Fotoğraflarda yer alan imkânsız güzellik standartlarını elde etmek yerine mutluluğa, bedensel güce ve zindeliğe yönelmektedirler. Sonuç olarak birçok insan elbise bedeni ve terazi üzerindeki sayı yerine sağlıklı olmayı hedeflemekte.
Sürdürülebilir sağlıklı beslenme
İnsanlar sürdürülebilir, kolay ulaşılabilir, sınırlandırıcı olmayan kaliteli ve besin çeşitliliği olan sağlıklı beslenme arayışı içindeler.
İnsanlar yanlış yönlendirilmekten, hatalı veya bilimsel olmayan bilgilerden bıktılar.

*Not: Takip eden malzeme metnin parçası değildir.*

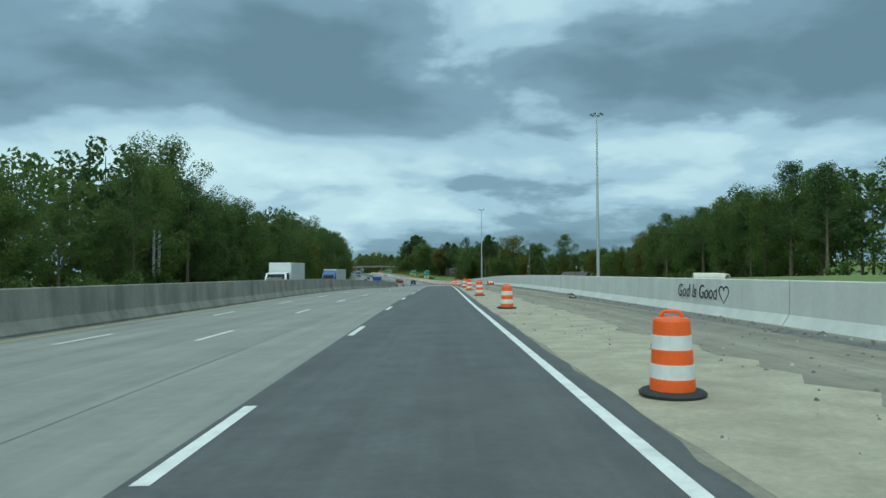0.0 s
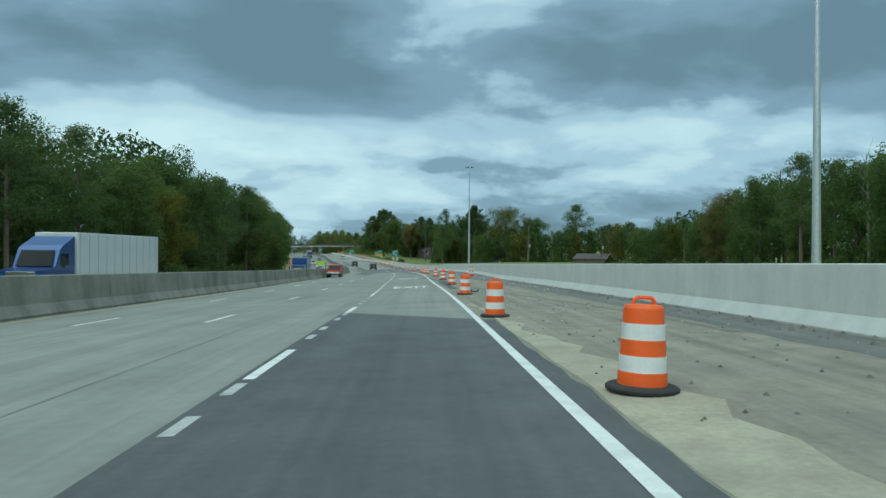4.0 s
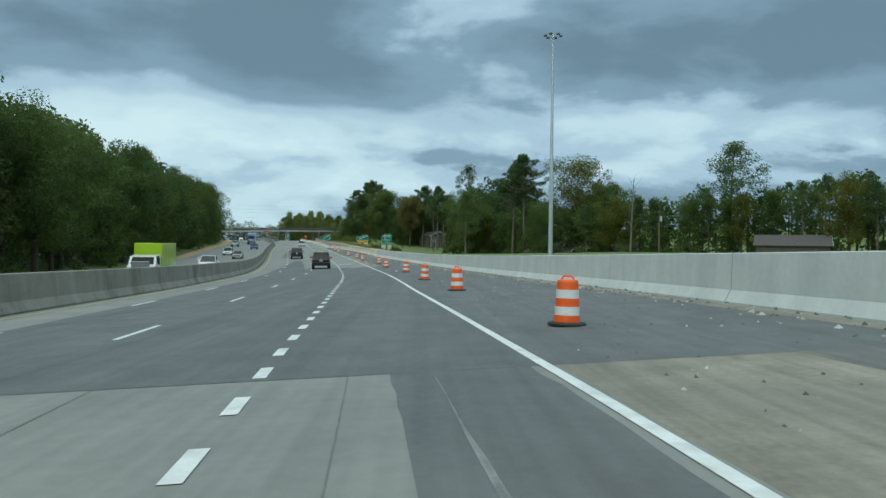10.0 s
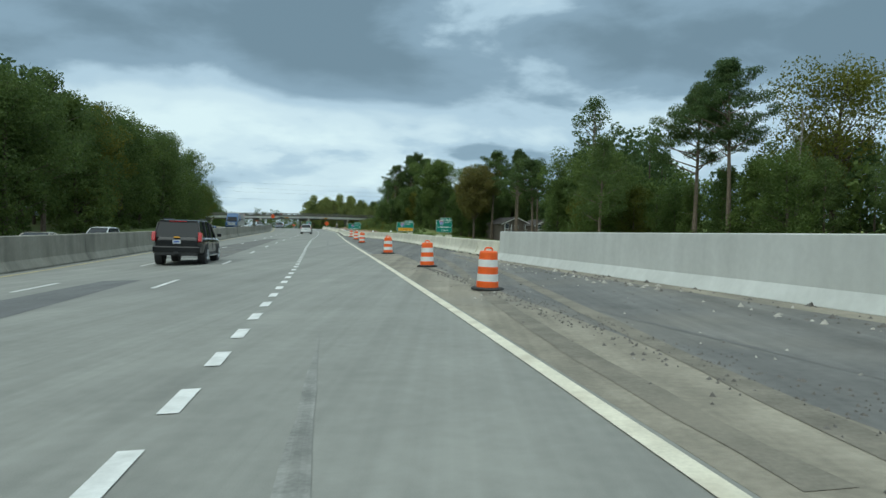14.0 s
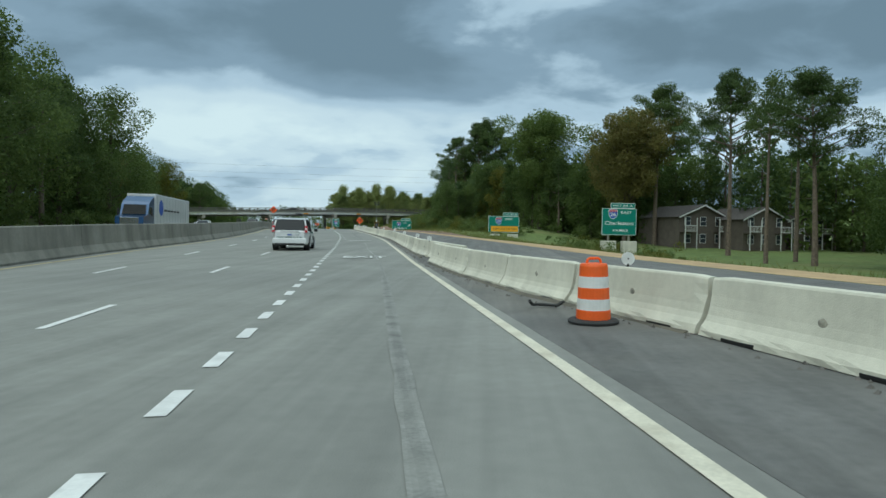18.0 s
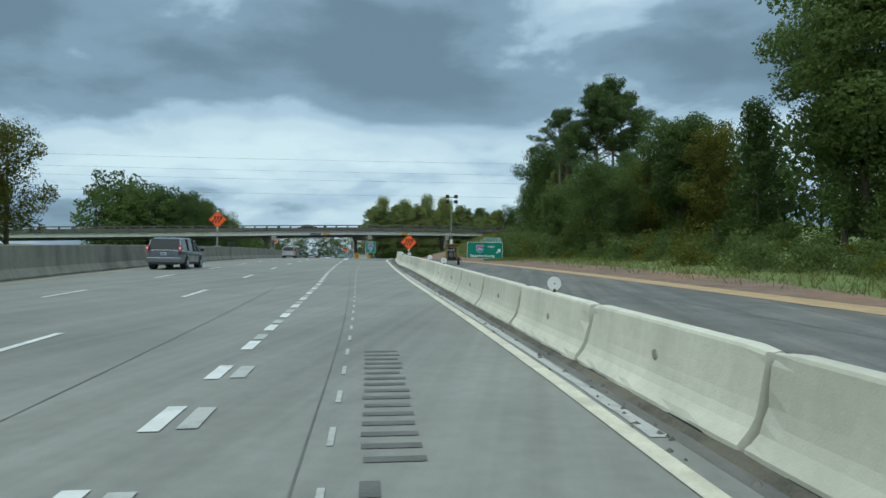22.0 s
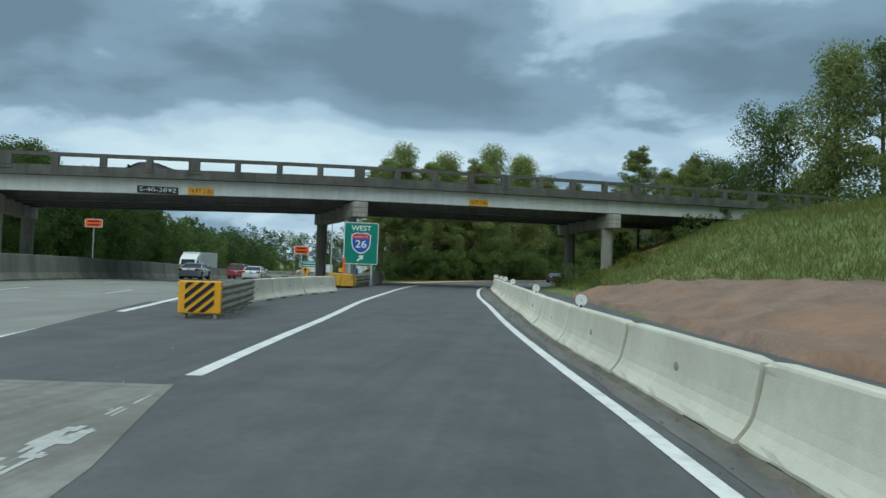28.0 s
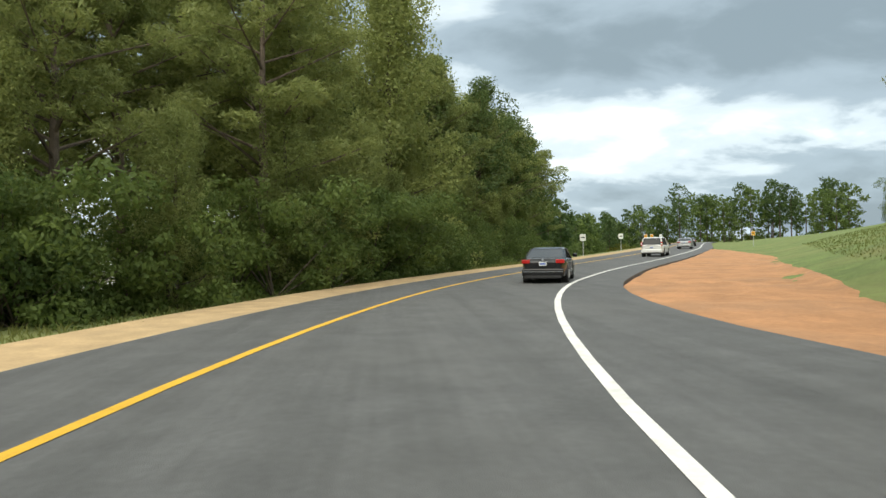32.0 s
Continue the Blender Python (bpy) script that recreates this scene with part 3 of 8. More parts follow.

Kısa vadede çabuk kilo verdireceğini iddia eden, açlıktan kıvrandıran ve bazı yiyecekleri kötüleyen (ekmek yeme örneği) diyet programlarından uzak durmaktadırlar.

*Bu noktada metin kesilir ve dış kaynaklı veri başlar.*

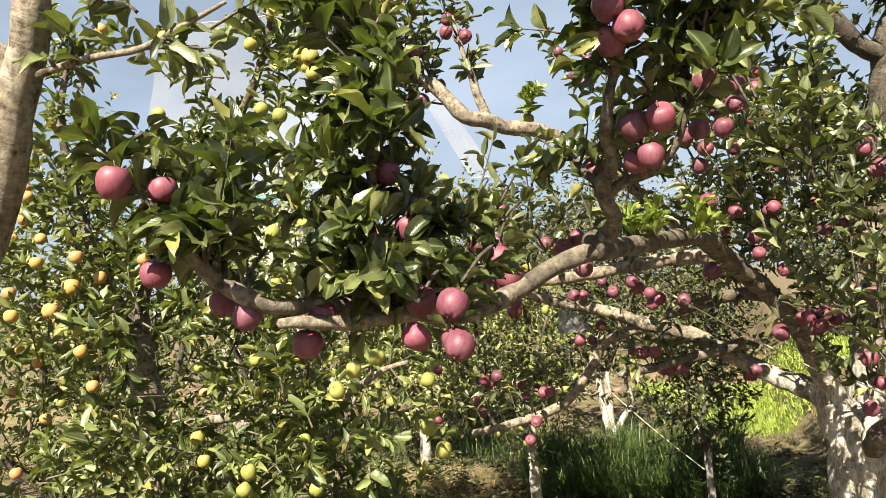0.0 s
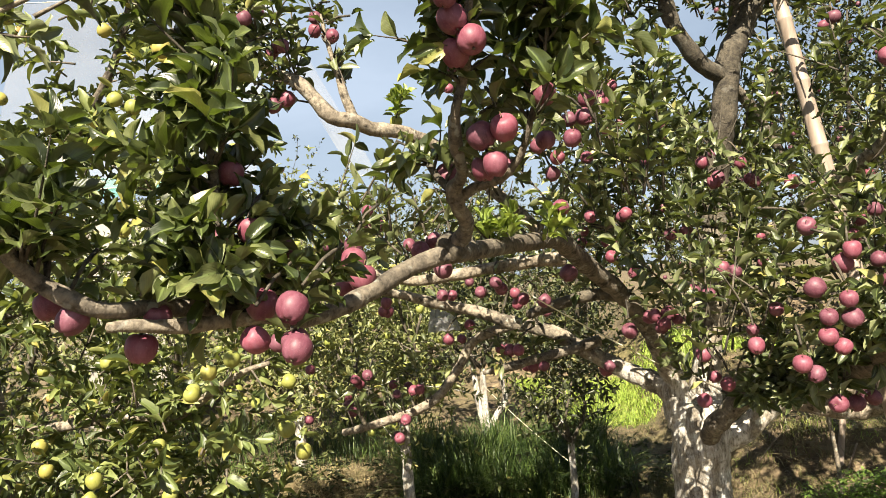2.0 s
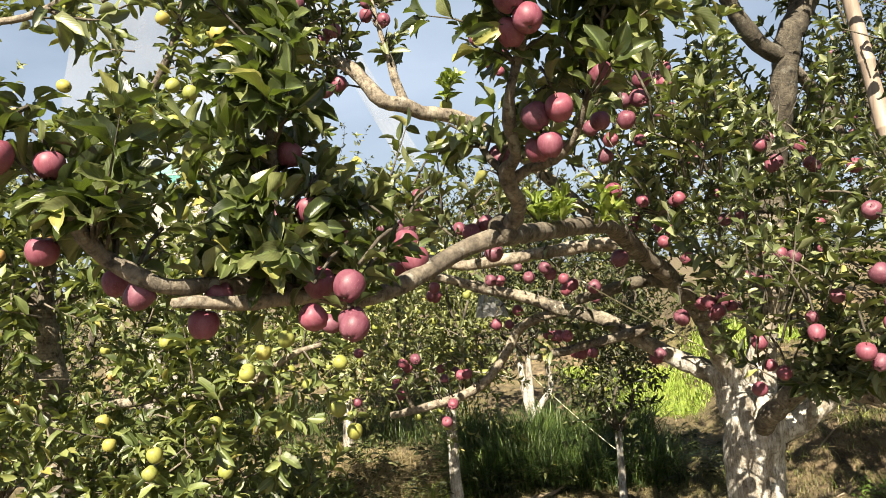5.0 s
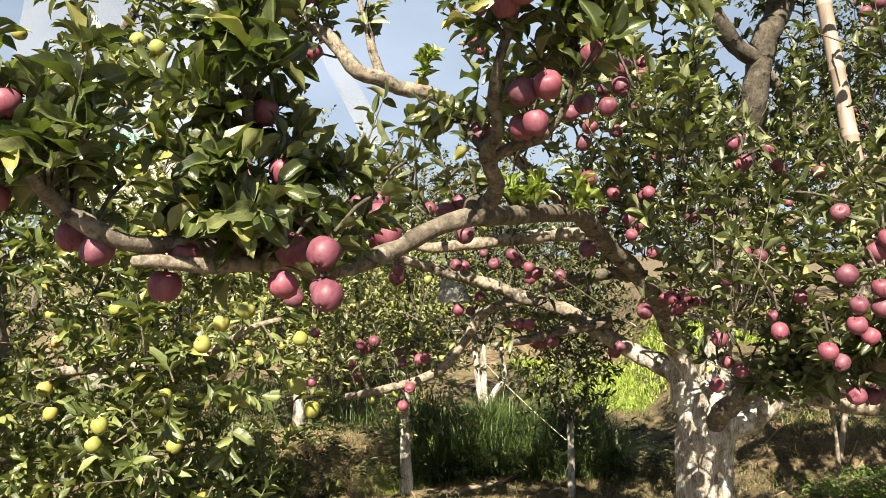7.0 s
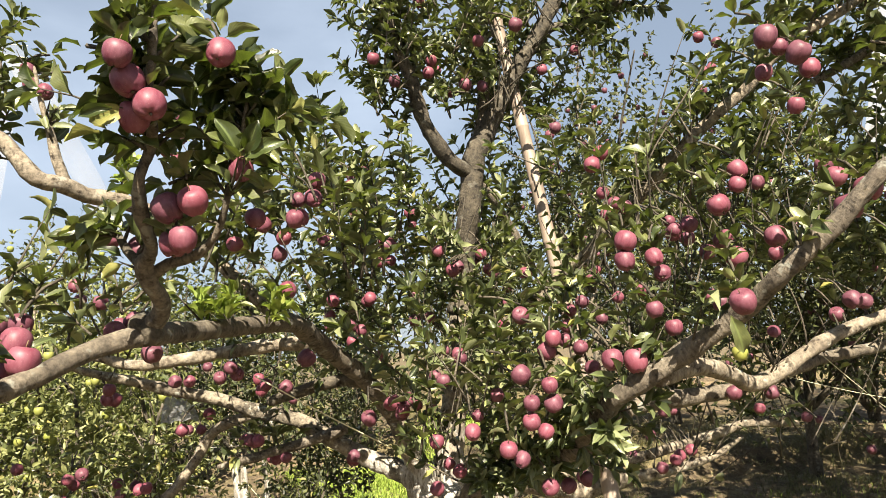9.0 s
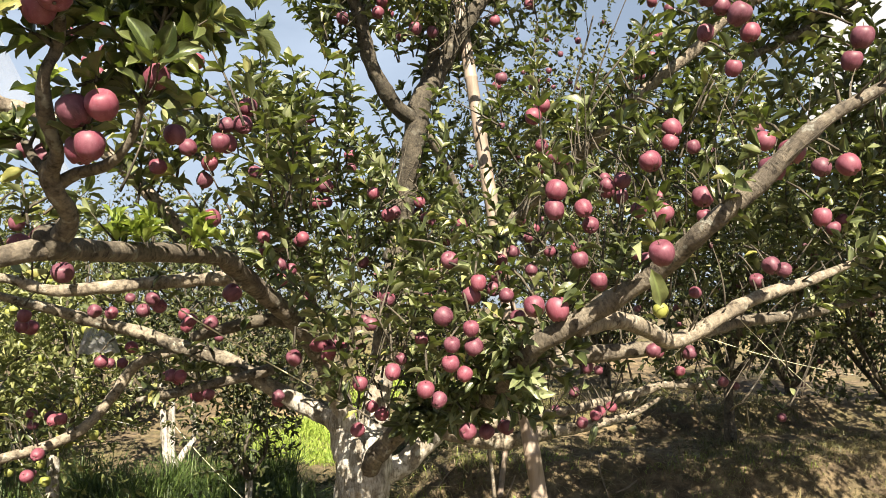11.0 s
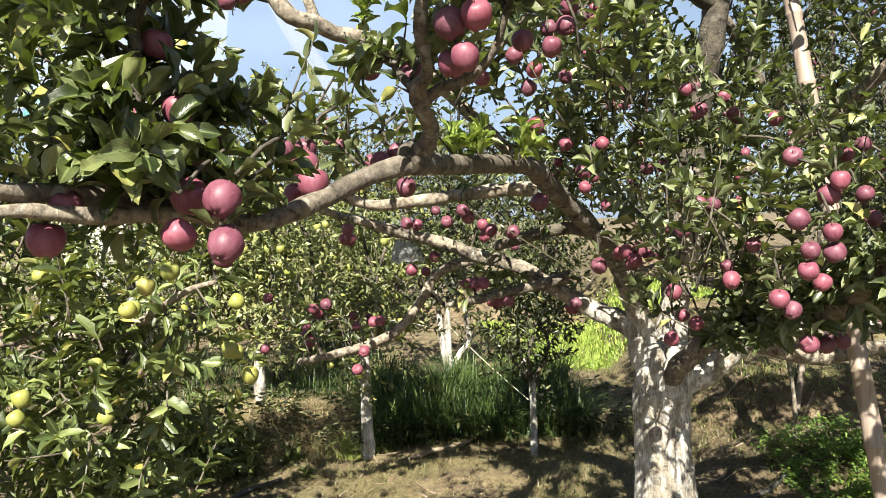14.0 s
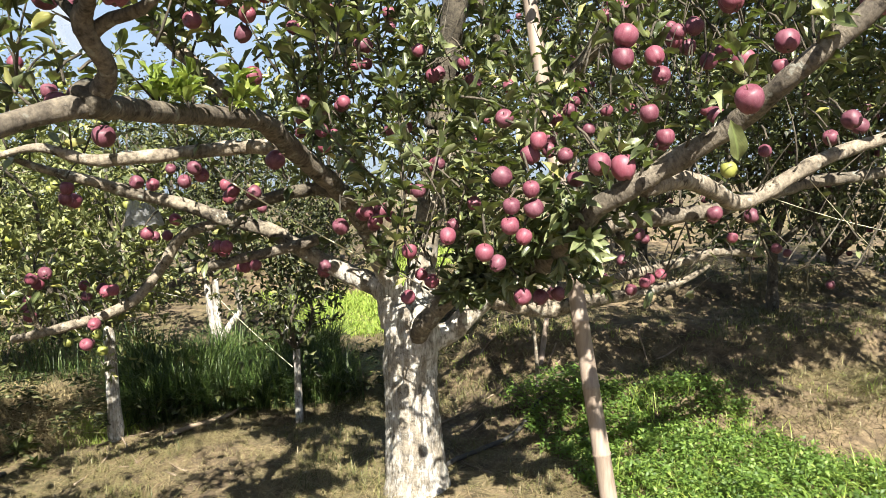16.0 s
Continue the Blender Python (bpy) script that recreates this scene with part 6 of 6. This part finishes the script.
tufts("bank_grass", 1500, ((3.6, 1.0), (6.4, 3.6)), 0.10, STRAW, "matted dry grass on the lower bank", 0.07, 11, 1.1, lambda x, y: not weedy(x, y), 0.045, 2, 0.6)
tufts("bank_grass", 2300, ((2.3, 2.6), (8.0, 7.4)), 0.10, STRAW, "dry grass hanging over the terrace banks", 0.09, 9, 1.2, lambda x, y: not weedy(x, y), 0.05, 2, 0.6)
tufts("bank_grass", 2400, ((2.2, 3.4), (7.5, 7.4)), 0.085, GRASS_DRY, "green grass on the terrace banks", 0.06, 11, 0.9, lambda x, y: noise.noise(Vector((x * 1.3, y * 1.3, 19))) > -0.05 and not weedy(x, y), 0.05, 2)
# bright strips of grass stand in for sunlight along the terrace edges
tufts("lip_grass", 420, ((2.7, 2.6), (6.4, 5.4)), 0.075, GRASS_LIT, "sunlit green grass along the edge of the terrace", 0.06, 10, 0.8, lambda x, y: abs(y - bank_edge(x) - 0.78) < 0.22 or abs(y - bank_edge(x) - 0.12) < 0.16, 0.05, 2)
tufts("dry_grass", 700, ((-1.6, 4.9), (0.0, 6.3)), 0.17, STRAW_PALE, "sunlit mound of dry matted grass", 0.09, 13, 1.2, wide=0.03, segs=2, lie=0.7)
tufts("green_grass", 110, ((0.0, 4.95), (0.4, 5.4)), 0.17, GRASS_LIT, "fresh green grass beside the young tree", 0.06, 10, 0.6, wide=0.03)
tufts("weed_grass", 330, ((2.9, 1.7), (5.2, 3.6)), 0.19, GRASS_LIT, "fresh grass blades growing through the weeds", 0.07, 9, 0.7, weedy, 0.03)
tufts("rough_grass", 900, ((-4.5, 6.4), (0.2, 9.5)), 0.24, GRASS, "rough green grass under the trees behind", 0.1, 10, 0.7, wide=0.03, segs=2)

weeds = Leaves()
for _ in range(3900):
    x, y = RNG.uniform(2.6, 5.4), RNG.uniform(1.7, 4.4)
    if not weedy(x, y):
        continue
    z, hgt = ground_z(x, y), RNG.uniform(0.02, 0.10) + 0.28 * max(0, noise.noise(Vector((x * 2.3, y * 2.3, 8))))
    for k in range(3):
        weeds.rosette((x + RNG.normal(0, 0.02), y + RNG.normal(0, 0.02), z + hgt * (k + 1) / 3), (RNG.normal(0, 0.3), RNG.normal(0, 0.3), 1), 5, 0.034, (0.8, 1.6))
weed_ob = weeds.stuff("weeds", WEED, None, 1)
tagged(weed_ob, "low patch of bright green broadleaf weeds", "weeds", kind="stuff")
shrub = Leaves()
for _ in range(210):
    x, y = RNG.normal(-0.95, 0.26), RNG.normal(4.85, 0.2)
    z, hgt = ground_z(x, y), RNG.uniform(0.08, 0.5) * math.exp(-((x + 0.95) / 0.5) ** 2)
    for k in range(3):
        shrub.rosette((x, y, z + hgt * (k + 1) / 3), (RNG.normal(0, 0.4), RNG.normal(0, 0.4), 1), 5, 0.075, (0.5, 1.4))
tagged(shrub.stuff("weeds", LEAF_PALE, None, 2), "knee-high broadleaf weeds beside the yellow-fruited tree", "weeds", kind="stuff")
weeds2 = Leaves()
for _ in range(300):
    x, y = RNG.uniform(-1.6, 3.4), RNG.uniform(4.9, 6.0)
    z = ground_z(x, y)
    for k in range(2):
        weeds2.rosette((x, y, z + RNG.uniform(0.04, 0.2)), (0, 0, 1), 5, 0.06, (0.9, 1.6))
tagged(weeds2.stuff("weeds", LEAF_DARK, None, 2), "low shaded weeds under the trees", "weeds", kind="stuff")


def hose(a, b, label):
    pts = []
    for s in np.linspace(0, 1, 8):
        x, y = a[0] + (b[0] - a[0]) * s, a[1] + (b[1] - a[1]) * s + 0.03 * math.sin(7 * s)
        pts.append((x, y, ground_z(x, y) + 0.022, 0.016))
    ob = tube("irrigation_hose", pts, HOSE, None, sides=8, rough=0.0)
    return tagged(ob, label, "hose")


hose((2.05, 3.35), (3.05, 3.75), "black irrigation hose lying on the soil")
hose((-0.8, 4.02), (-0.3, 4.48), "black irrigation hose lying on the soil")
branch = tube("fallen_branch", [(0.6, 4.76, ground_z(0.6, 4.76) + 0.012, 0.014), (0.78, 4.87, ground_z(0.78, 4.87) + 0.03, 0.017), (1.02, 4.97, ground_z(1.02, 4.97) + 0.02, 0.012), (1.12, 5.06, ground_z(1.12, 5.06) + 0.05, 0.006)], STICK, None, sides=7)
tagged(branch, "grey dead branch lying on the lit soil", "branch")
for i in range(46):
    x, y, a, ln = RNG.uniform(-1.5, 5.0), RNG.uniform(2.9, 5.6), RNG.uniform(0, 3.14), RNG.uniform(0.1, 0.5)
    pts = []
    for s in (-0.5, 0.0, 0.5):
        px, py = x + math.cos(a) * ln * s, y + math.sin(a) * ln * s + RNG.normal(0, 0.02)
        pts.append((px, py, ground_z(px, py) + 0.008, RNG.uniform(0.003, 0.008)))
    tagged(tube("fallen_twig", pts, STICK, None, sides=5), "dry pruned twig lying on the ground", "twig", "pruned twigs")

Sürdürülebilir dünya için tercihleri hayvansal kaynaklı proteinler yerine bitkisel proteinler, kırmızı et yerine beyaz et olarak değişti.
Ürün içerikleri
Üreticilerden ürünlerinin içeriği ve üretim metotları konusunda daha şeffaf olmaları beklenmektedir. Çünkü insanlar ürün içeriği ile ilgili bilimsel olmayan iddiaları önemsememektedirler.
Evde pişirme
Evde kalma süresinin artması, evden çalışma ve çocukların uzaktan eğitime devam etmesi ile birlikte evde yemek pişirmek de arttı. Çalışan insanlar ise evde pişirdikleri sağlıklı yemekleri işe götürmeye başladılar. Dışardan sipariş verenler de tek tip menüler (pizza, hamburger yerine) geleneksel beslenme (çorba, sebze yemeği, salata) siparişi vermekteler.
Kalori hesabına son
Bu dönemde birçok yetişkin kalori hesabı yapan diyetlerle ilgilenmemektedirler. Onun yerine tüm aileyi destekleyecek daha sağlıklı yiyecekler (sebze odaklı) ve yemekler tercih etmekteler. Çocuklarına da sağlıklı beslenme alışkanlıkları kazandırmak için.
Sonuç olarak; popüler diyetler, gereksiz takviyeler, sihirli sözler bitti. 2021’de insanların sağlıklı beslenme ile ilgili farkındalıkları arttı.
Diyetisyen bakış açısı ile söylemek isterim ki; tüm bu değişiklikler doğru yönde atılan bir adımdır ve doğru konulara odaklanılmaktadır.